• TASK DETAILS: Please set down all the lines beneath this one exactly, without the pictures.

• DATASET EXCERPT:
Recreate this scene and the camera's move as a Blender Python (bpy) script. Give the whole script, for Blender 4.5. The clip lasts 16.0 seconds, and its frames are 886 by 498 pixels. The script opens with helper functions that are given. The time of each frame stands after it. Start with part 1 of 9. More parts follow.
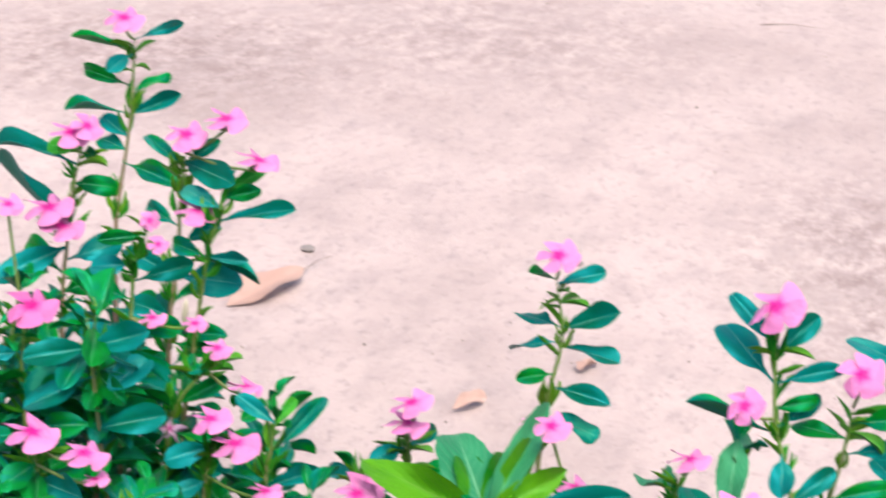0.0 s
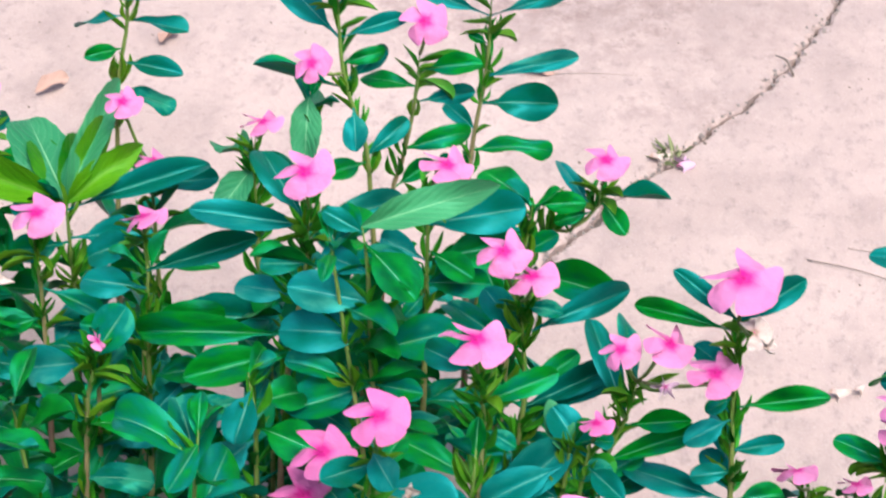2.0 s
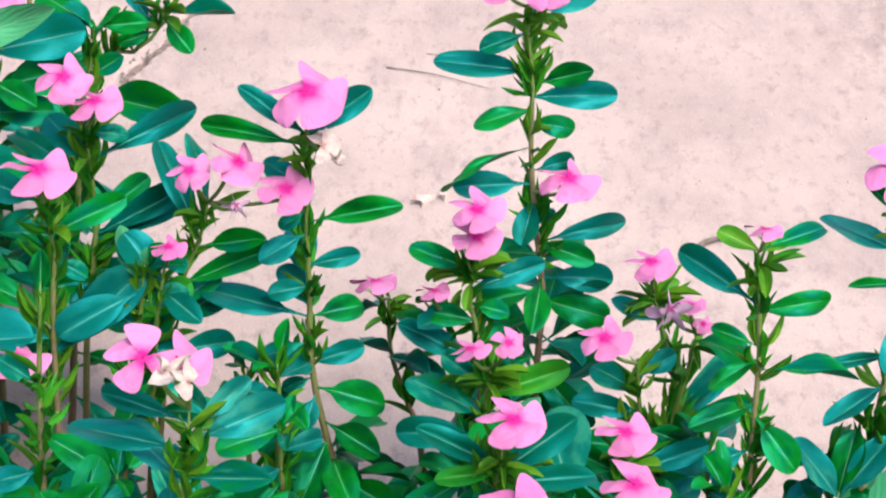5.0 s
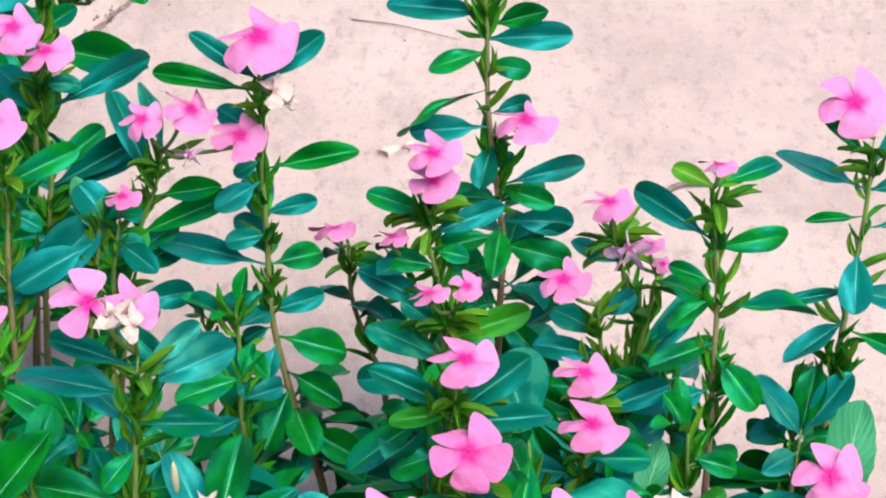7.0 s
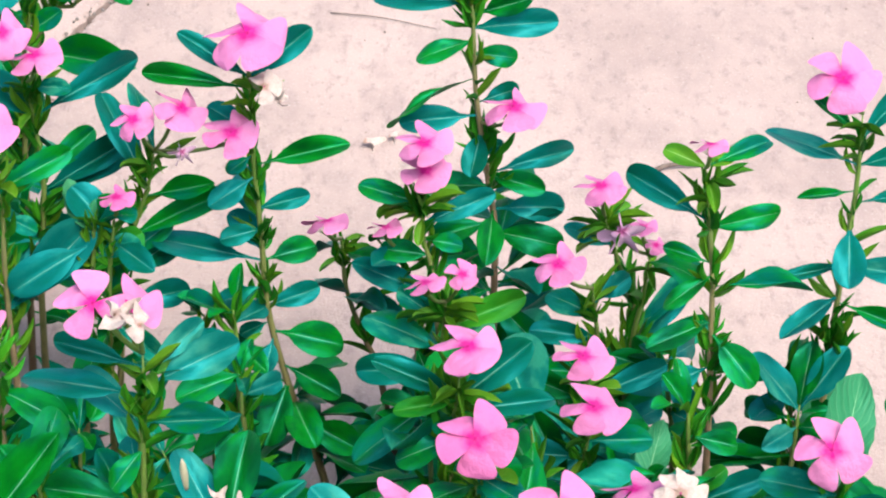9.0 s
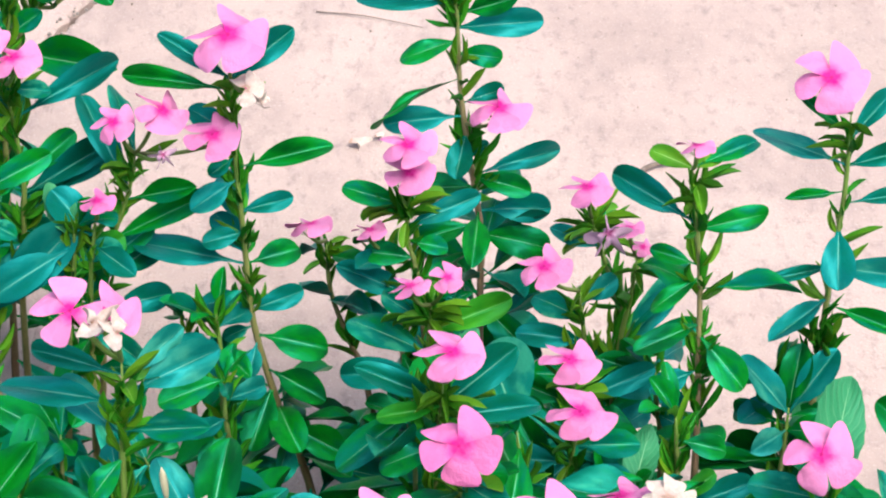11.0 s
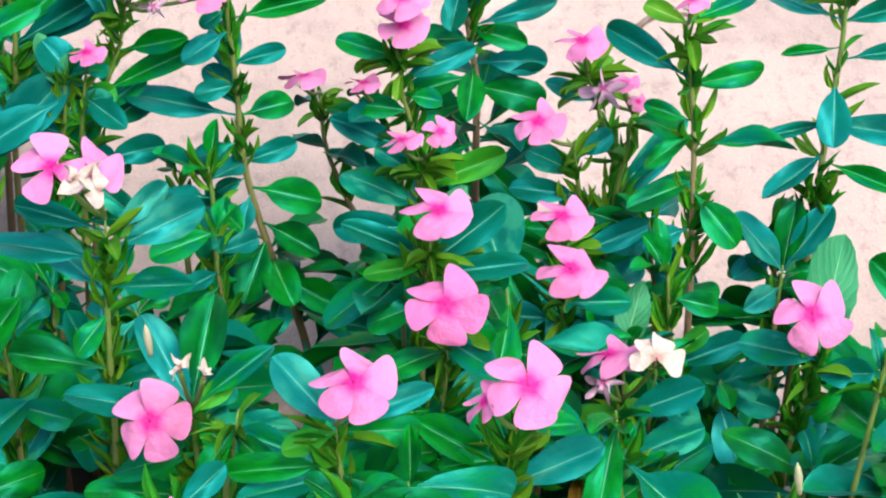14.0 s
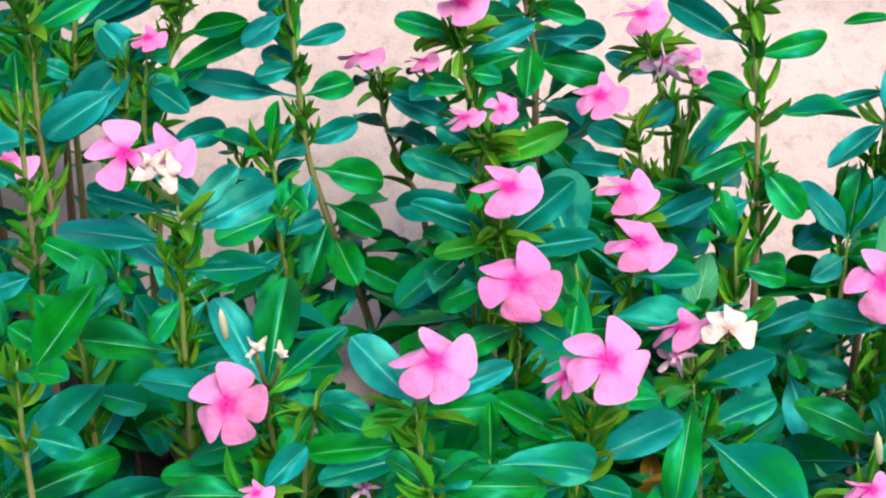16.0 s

• ANSWER TO THE EXERCISE:
Recreate this scene and the camera's move as a Blender Python (bpy) script. Give the whole script, for Blender 4.5. The clip lasts 16.0 seconds, and its frames are 886 by 498 pixels. The script opens with helper functions that are given. The time of each frame stands after it. Start with part 1 of 9. More parts follow.
0.0 s
2.0 s
5.0 s
7.0 s
9.0 s
11.0 s
14.0 s
16.0 s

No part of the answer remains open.